7. Ethical implications of using aspirin for heart disease
Illness is a subjective experience of the patient about his/her state of being unwell, sharing the psychological, ethical, and social dimensions that are interlinked within a particular culture. As such, the physicians, being the trustees of the patients, should listen to the second opinions, prior to prescribing aspirin. Generally, the assumption is that whatever decision the physicians take is acceptable. That means the decision making power in the clinical practice is paramount for the patient, which should be adhered scrupulously (Barritt 2015). The clinical practice guideline (CPG) underlines this medical standard. The guideline suggests that problems could arise, due to the over-credulity on the randomized clinical trial (RCT) results, and that too when making recommendations where the RCT evidence is lacking (Lee & Jeong 2017). This situation demands a relationship-based approach while incorporating health law on controversial topics (Mark et al. 2018), such as the development of competition drugs. This explains the use of aspirin during the World War I and the invention of ibuprofen in the later years. This is also the foundation for the application of aspirin for treating heart disease in the 1950s and 1960s (Rooney & Campbell 2017).
8. Efficacy of Aspirin
Considering the uncertainty that exists in determining the benefits and the adverse effects of applying aspirin in the primary prevention of cardiac disease, the US Preventive Services Task Force (USPSTF) has released relevant guidelines in 2016. Accordingly, any attempts to personalize treatment decisions shall be made only after recognizing the shared decision making between the patients and the clinicians. That agrees with personalizing the treatment decisions, in accordance with the assessment of therapeutic benefits, as well as probable adverse effects. This is in relation to the patient preferences and values. Therefore, to agree with the USPSTF guidelines, low-dose aspirin therapy should be employed only in willing adults who are aged 50 to 59 years, having a 10-year risk of cardiac arrests, without any rising bleeding risk. It also stipulates that such patients should have a minimum 10-year life expectancy (Karmali & Huffman, 2017). In spite of what has stated above, Wolf et al., 2018 points out that when the key factor of CVD and thromboembolism prevention is resting with aspirin, its use in non-cardiac surgery, subsequent to aspirin therapy is unwarranted (Wolf et al. 2018). Thus, the observation of the USPSTF that enough material evidence is still wanting is standing, till a future research into the administration of aspirin for adults, less than 50 years and older than 70 years, confirms its sanctity (Karmali & Huffman, 2017).

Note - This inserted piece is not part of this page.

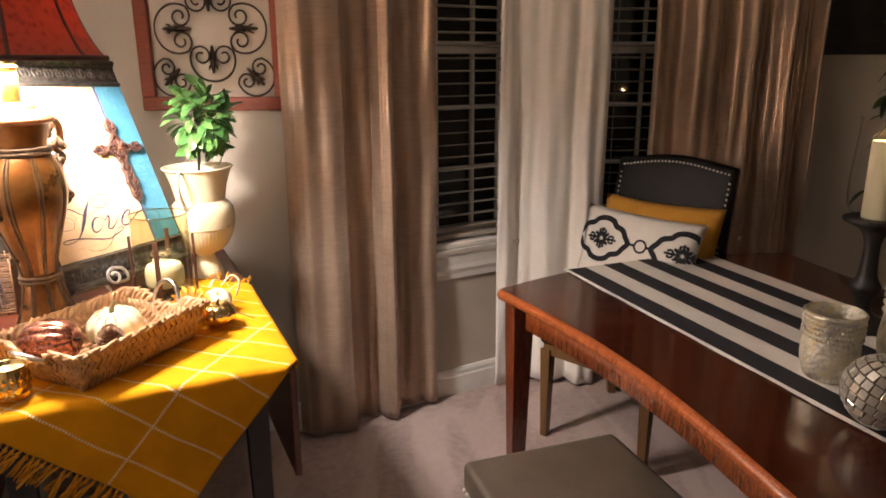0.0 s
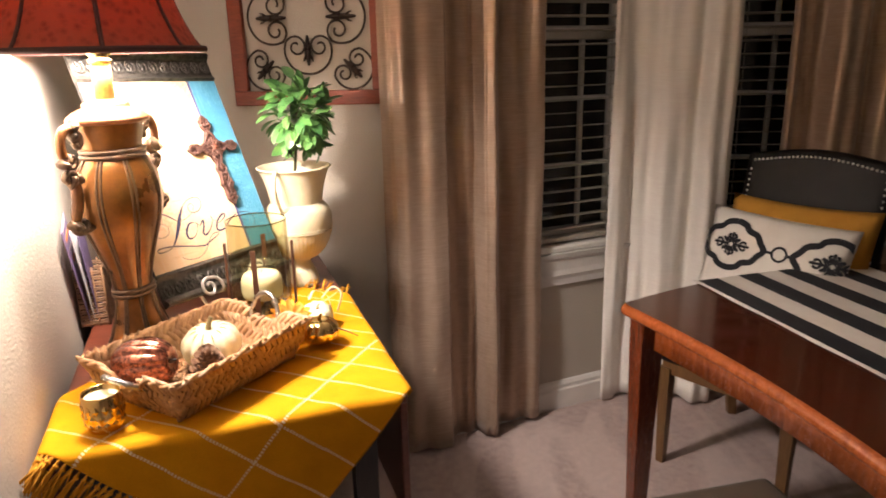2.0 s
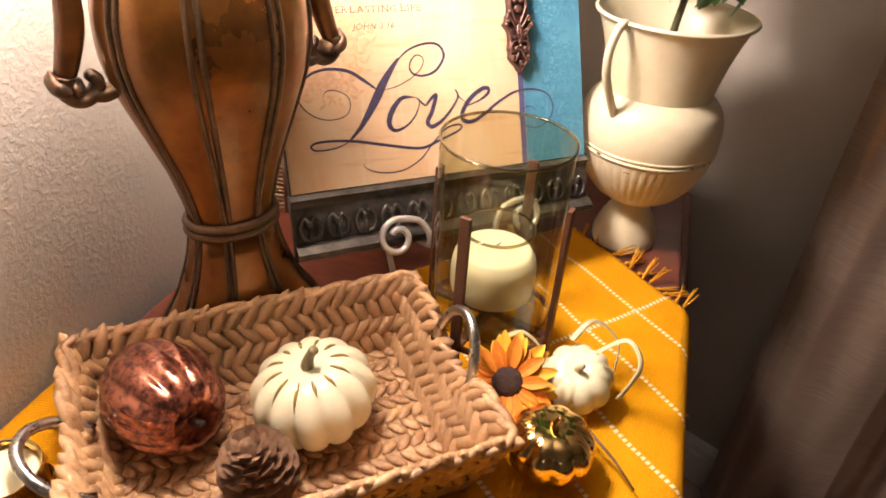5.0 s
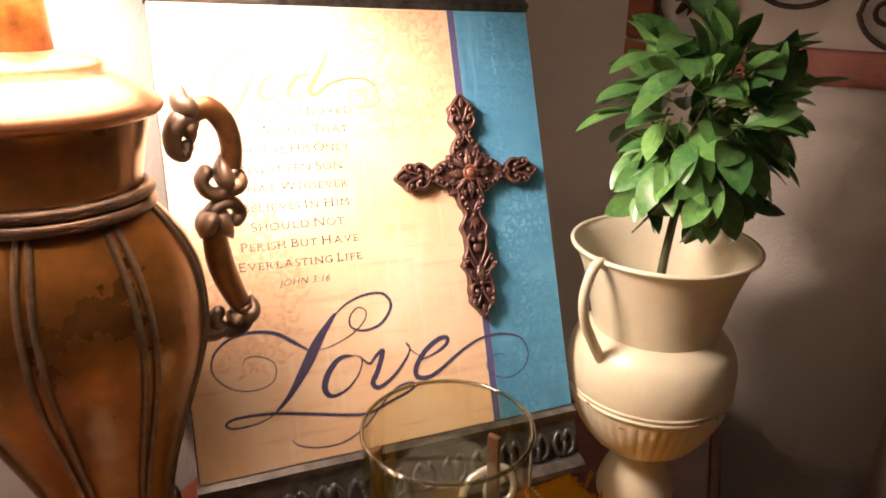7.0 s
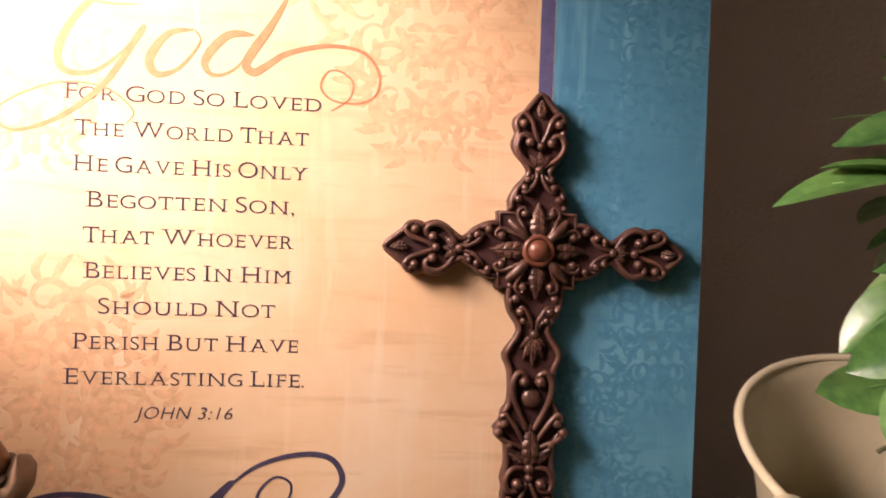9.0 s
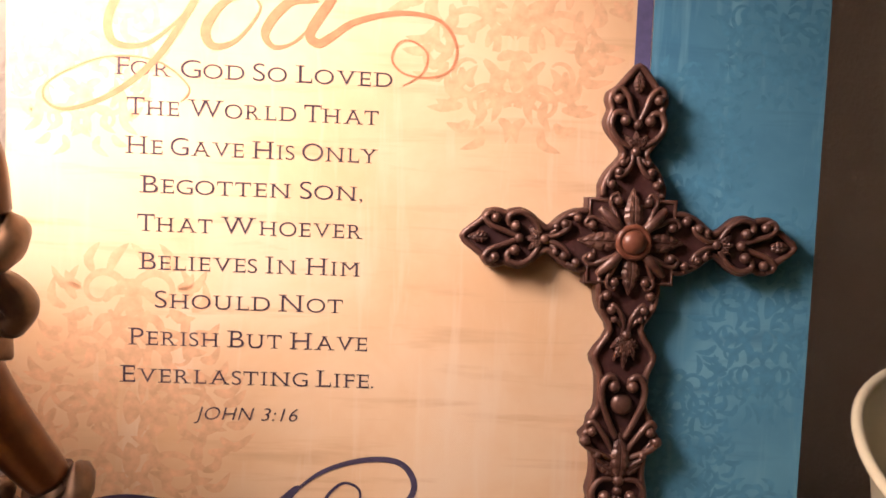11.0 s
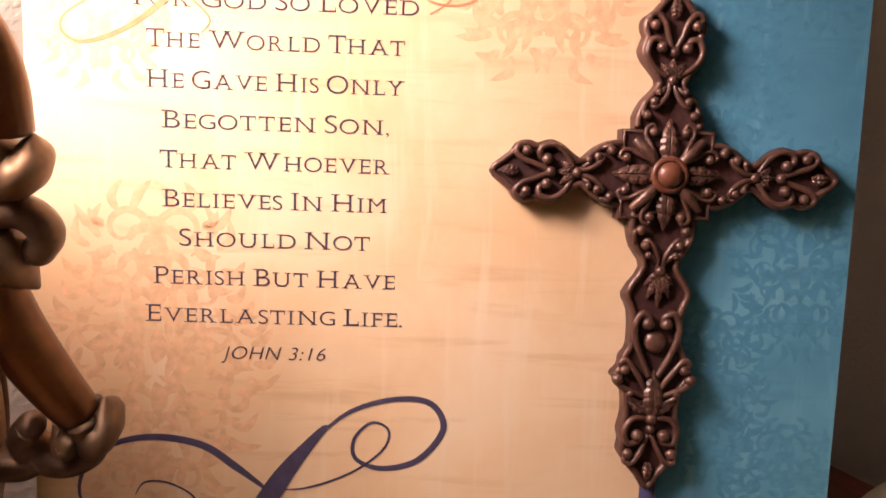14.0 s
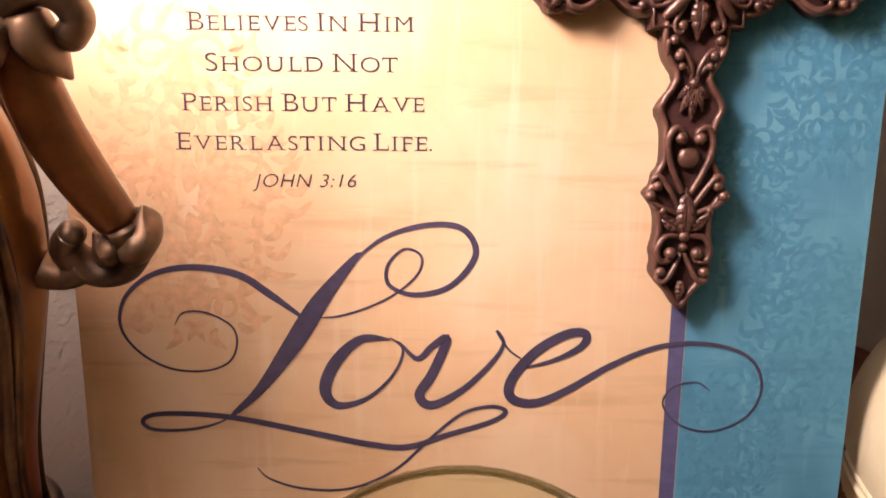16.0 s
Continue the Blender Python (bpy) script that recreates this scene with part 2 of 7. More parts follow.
BLACK_WOOD = wood("black_stained_wood", (0.006, 0.005, 0.005), (0.020, 0.016, 0.014), 0.4, 0.1, (14, 14, 1.2))
CHERRY = wood("cherry_table_wood", (0.085, 0.018, 0.010), (0.19, 0.050, 0.026), 0.3, 0.25, (1.2, 12, 12))
RED_FRAME = wood("red_stained_frame", (0.15, 0.026, 0.010), (0.30, 0.062, 0.022), 0.45, 0.1, (2, 10, 10))
# bench leather made darker for the chair: its shade is in the colour
SHADED_LEATHER = surface("shaded_brown_leather", (0.0045, 0.0038, 0.0032), (0.010, 0.008, 0.0066), 0.46, fine=420, relief=0.2, depth=0.001)
LEATHER = surface("dark_brown_leather", (0.052, 0.040, 0.030), (0.092, 0.071, 0.052), 0.42, fine=420, relief=0.22, depth=0.0012)
SHADED_LEATHER.node_tree.nodes["Principled BSDF"].inputs["Specular IOR Level"].default_value = 0.15
NAIL = surface("silver_nailhead", (0.70, 0.67, 0.60), (0.85, 0.82, 0.76), 0.3, 0.35, relief=0)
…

Heart disease is the cause of major mortality and morbidity in the modern times. The tragic aspect of the disease is that its symptomatic events culminate in the immediate hospitalization and probable death of the patient. In most cases, the problem is the clotting of the blood in the heart muscles and coronary arteries. Since aspirin possesses the ability to thin the blood, it is widely used in the primary medical intervention for cardiovascular disease. Though it is effective in patients with a history of heart attacks or strokes, no researchers have proved its role as a primary preventive medicine for CVD, through clinical trials. Therefore, it is concluded that using aspirin as a preventive medication for heart disease is questionable in the ethical perspective.